Some deep emotion slashed across Jenner’s eyes for just a moment before it was gone and he looked stoic once again. “Very good.”
She swung herself over Gunner’s back and twisted to look at the packhorse that was tied to the saddle.
“If you need to run and drop weight quick,” Jenner explained, pointing to the rope, “you drop that.”
“What about the packhorse?”
“He’ll stand a better chance of getting away if he isn’t trailing you.”
“Right.”
“Come on,” Jenner said low, kicking his skittering horse and pulling on the rope of his own following packhorse.
Gunner pranced under her, tossing his head as he blasted a snort in the early morning air, but he followed Jenner’s packhorse without too much prompting, and the patient bay behind her didn’t need any encouragement. He followed Gunner easily.
The hours directly following sunrise and directly preceding sunset were what Lena called the magic hours. Bar cloudy days, the lighting was always best during those times, and as the sun rose, she was stunned at how beautiful the woods here were. She’d been to some of the most breathtaking places in the world on her quest for photographs for Bucks and Backwoods, but this moment right here had to be one of the most profound. Gray and yellow streaked sky, snow-capped mountains, air so crisp and fresh it nearly burned her lungs, and vegetation so lush, the vibrant green was almost hard to look at for too long. Birds called back and forth, and insects buzzed a constant song. The quiet clomping of the horses’ hooves and swishing of their tails lulled her into a comfortable calm.
And all the while, she was adjusting her aperture and shutter speed, clicking away to capture these witching hours with her camera.
Jenner had sai
d he didn’t want her taking pictures of him, but she couldn’t help herself. He was too beautiful not to photograph. The way he sat straight in the saddle, ear toward every forest noise. The way he cast a glance behind him at his packhorse as he urged it faster. The way his eyes looked when he scanned the woods. A haunted hunter ready for anything and missing nothing.

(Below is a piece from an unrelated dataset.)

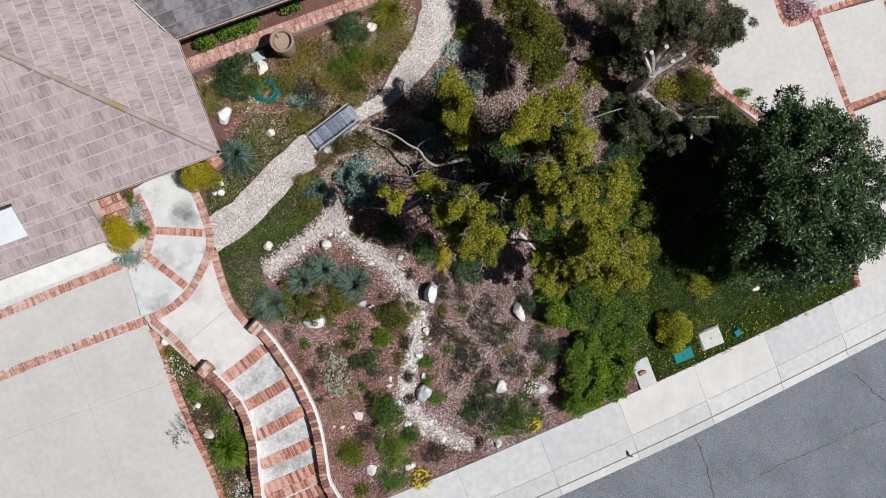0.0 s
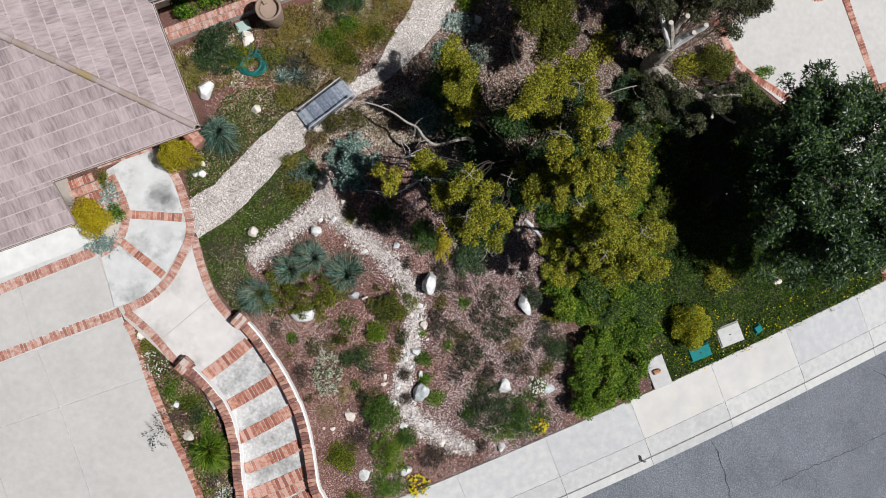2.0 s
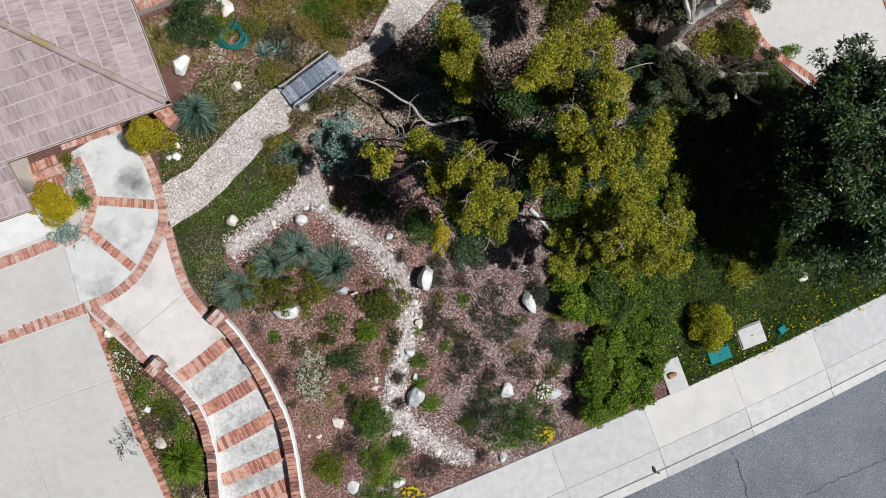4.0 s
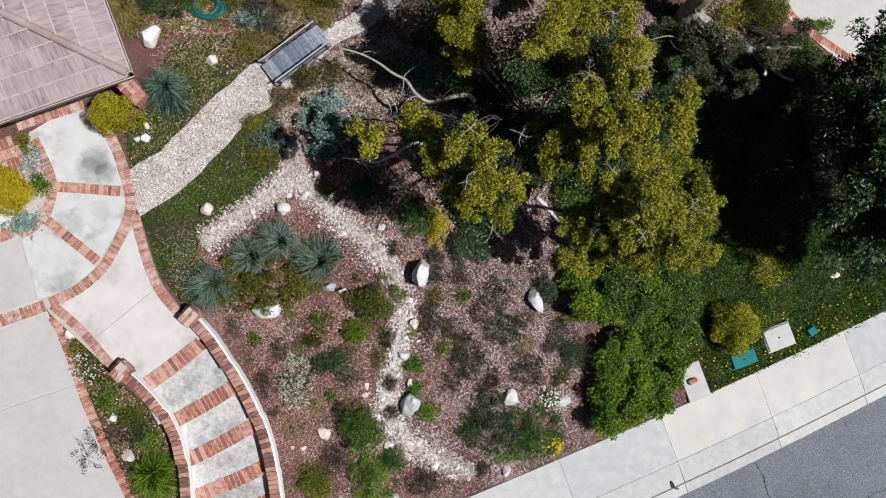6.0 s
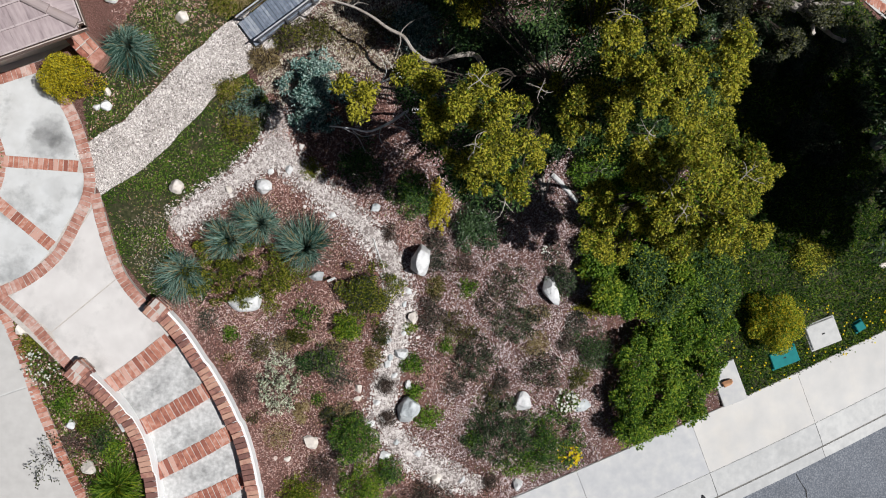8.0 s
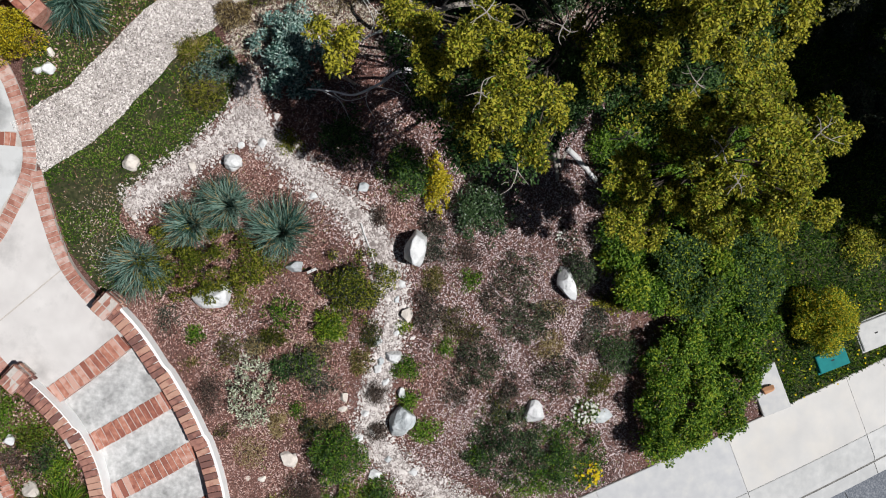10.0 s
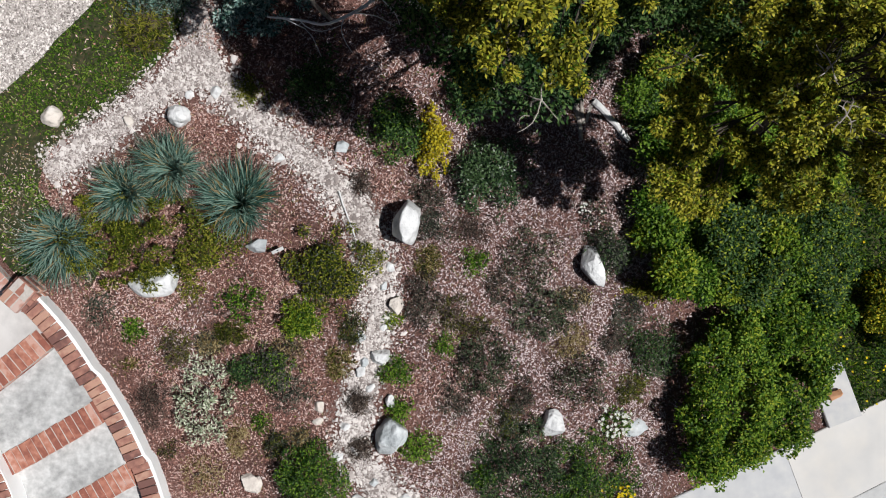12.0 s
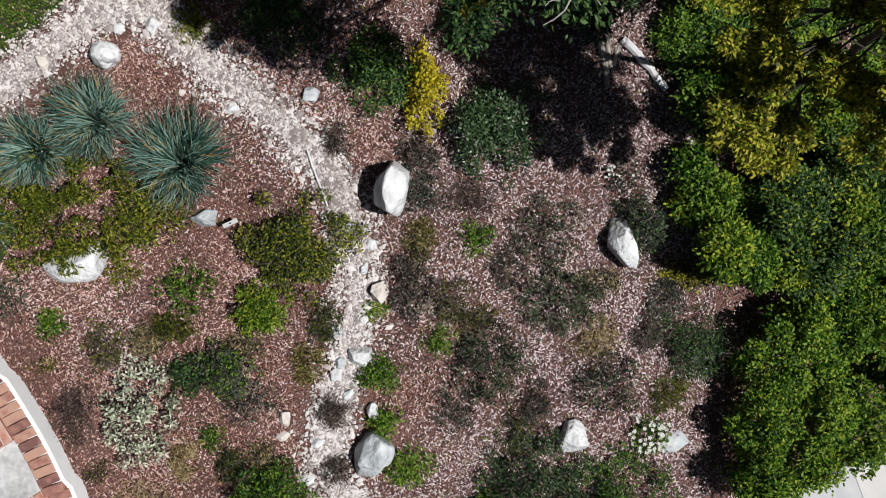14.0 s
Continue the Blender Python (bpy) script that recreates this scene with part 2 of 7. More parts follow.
LEAF = {
    "olive": leaf_mat("olive_leaf", [(0.062, 0.07, 0.007), (0.18, 0.18, 0.016), (0.46, 0.42, 0.045)]),
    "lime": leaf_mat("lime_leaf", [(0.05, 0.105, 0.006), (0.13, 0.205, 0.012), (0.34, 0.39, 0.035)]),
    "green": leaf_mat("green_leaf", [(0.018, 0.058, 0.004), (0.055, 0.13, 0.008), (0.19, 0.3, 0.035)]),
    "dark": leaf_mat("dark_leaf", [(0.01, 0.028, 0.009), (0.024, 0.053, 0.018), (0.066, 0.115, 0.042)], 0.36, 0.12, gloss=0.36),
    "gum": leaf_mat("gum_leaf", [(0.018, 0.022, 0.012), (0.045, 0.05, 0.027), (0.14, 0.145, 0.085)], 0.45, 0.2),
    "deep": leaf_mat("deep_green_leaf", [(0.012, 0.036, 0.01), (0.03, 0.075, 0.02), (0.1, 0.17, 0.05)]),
    "yellow": leaf_mat("golden_leaf", [(0.26, 0.2, 0.006), (0.46, 0.36, 0.01), (0.6, 0.5, 0.03)]),
    "blue": leaf_mat("blue_grass_blade", [(0.018, 0.055, 0.04), (0.06, 0.125, 0.095), (0.2, 0.3, 0.24)], 0.45, 0.15),
    "teal": leaf_mat("grey_teal_leaf", [(0.07, 0.14, 0.125), (0.18, 0.29, 0.26), (0.42, 0.54, 0.48)], 0.7, 0.15),
    "silver": leaf_mat("silver_leaf", [(0.16, 0.23, 0.21), (0.3, 0.38, 0.34), (0.5, 0.56, 0.5)], 0.7, 0.15),
    "cream": leaf_mat("cream_green_leaf", [(0.26, 0.31, 0.19), (0.44, 0.49, 0.34), (0.64, 0.67, 0.52)], 0.7, 0.2),
    "sage": leaf_mat("sage_leaf", [(0.014, 0.018, 0.012), (0.036, 0.042, 0.029), (0.12, 0.126, 0.094)], 0.7, 0.15),
    "thyme": leaf_mat("dark_thyme_leaf", [(0.011, 0.02, 0.009), (0.03, 0.044, 0.021), (0.1, 0.125, 0.07)], 0.7, 0.15),
    "brown": leaf_mat("dry_twig", [(0.02, 0.014, 0.011), (0.05, 0.036, 0.028), (0.14, 0.105, 0.085)], 0.8, 0.1),
    "straw": leaf_mat("straw_blade", [(0.13, 0.09, 0.035), (0.26, 0.19, 0.08), (0.4, 0.32, 0.17)], 0.8, 0.2),
    "dusk": leaf_mat("dark_olive_leaf", [(0.022, 0.03, 0.005), (0.055, 0.066, 0.009), (0.15, 0.155, 0.02)]),
    "moss": leaf_mat("yellow_green_blade", [(0.05, 0.075, 0.005), (0.125, 0.15, 0.01), (0.29, 0.28, 0.04)], 0.6, 0.3),
    "gold": leaf_mat("golden_dry_blade", [(0.07, 0.062, 0.008), (0.18, 0.145, 0.015), (0.36, 0.28, 0.05)], 0.7, 0.25),
    "grass": leaf_mat("lawn_blade", [(0.022, 0.068, 0.004), (0.06, 0.145, 0.008), (0.19, 0.29, 0.04)], 0.6, 0.3),
    "white_petal": leaf_mat("white_petal", [(0.7, 0.7, 0.62), (0.8, 0.8, 0.74)], 0.7, 0.3),
    "yellow_petal": leaf_mat("yellow_petal", [(0.7, 0.5, 0.01), (0.8, 0.65, 0.03)], 0.7, 0.3),
    "pink_petal": leaf_mat("pink_petal", [(0.5, 0.25, 0.35), (0.65, 0.45, 0.5)], 0.7, 0.3),
}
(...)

She shouldn’t feel safe riding ever closer to the brown bears, but with Jenner, unexplainably, she did.
The trail they road thinned to nothing in the middle of a meadow, waving like an ocean current with tall wild grasses and occasional blue flowers. Here, Jenner stopped. His attention was to their left, and she could see his nostrils flare, as if he was scenting the air. Wild thing, indeed. She sniffed but didn’t smell anything other than rich earth, pine sap, and horse crap, thanks to Jenner’s upwind packhorse taking advantage of their stop to squeeze out a pile of meadow muffins.
Jenner turned in his saddle. “Are you only here to photograph brown bears?” he asked quietly.
“Brown bears top the list, but I wouldn’t mind caribou, porcupine, ptarmigan, moose, waterfowl, wolves, black bears—”
“Okay, I got it. All animals.”
She smiled brightly. “Yep.”
He shook his head as he turned back around, but not before she saw the amusement on his face. And God, his distracted smile was beautiful. She wished she could’ve gotten a picture so she could look at it later when he wasn’t around.
Jenner kicked his horse toward a grove of young trees and dismounted without a word, so she followed suit. He tied their lead horses to a low hanging branch and pulled her to him, so close she had to rest her hands on his chest to fight the urge to hug his waist. In her ear, he whispered, “Get your equipment. Long range shit if you have it.”
“Okay,” she said on a breath. His smooth jaw brushed her cheek as he pulled away. And while she clicked her long-range lens to her camera and pulled out a tripod, Jenner busied himself with loading a rifle. Bears? Her hands started shaking. This was it. She would finally see an Alaskan brown bear. Her middle became a warzone of excitement and terror while adrenaline dumped into her veins, making it feel like she was floating as she hiked after Jenner through the thick brush.